Tautan berisi malware tersebut berbahaya lantaran dapat menyusup ke dalam perangkat dan menyerap berbagai informasi data pribadi. Biasanya, tautan tersebut berupa file aplikasi, seperti undangan pernikahan atau tautan situs yang disiapkan oleh pelaku.
Di tengah perkembangan modus-modus penipuan tersebut, masyarakat memang masih dihadapkan pada literasi keuangan.
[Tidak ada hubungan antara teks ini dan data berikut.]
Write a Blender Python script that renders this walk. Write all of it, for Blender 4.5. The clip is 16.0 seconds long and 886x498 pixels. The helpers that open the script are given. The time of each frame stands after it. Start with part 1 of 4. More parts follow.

Berdasarkan hasil Survei Nasional Literasi dan Inklusi Keuangan 2022, indeks literasi keuangan masyarakat Indonesia sebesar 49,68 persen, sedangkan indeks inklusi keuangan tahun ini mencapai 85,10 persen.
Artinya, terdapat gap antara tingkat literasi dan tingkat inklusi sebesar 35,42 persen. Hal ini menunjukkan, masyarakat belum sepenuhnya teredukasi dengan baik terkait akses-akses berbagai layanan keuangan, termasuk bagaimana memitigasi berbagai modus-modus penipuan.
Baca juga: Hati-hati, Penipuan Keuangan Marak Terjadi Selama Ramadhan
Pada prinsipnya, dua aspek mendasar perlu diperhatikan, yakni legal dan logis. Legal berarti produk atau layanan yang ditawarkan telah mengantongi izin usaha dari otoritas/lembaga pengawas, sedangkan logis berarti memperhatikan hasil atau keuntungan yang ditawarkan sesuai dengan ketentuan.
Selain itu, para pelaku jasa keuangan kiranya tidak hanya memutakhirkan sistem keamanannya, tetapi juga turut memastikan segala prosedur layanan sesuai dengan standar operasional guna meminimalkan fraud. Tidak ketinggalan, keamanan data pribadi masyarakat harus menjadi prioritas utama sebagai upaya perlindungan konsumen.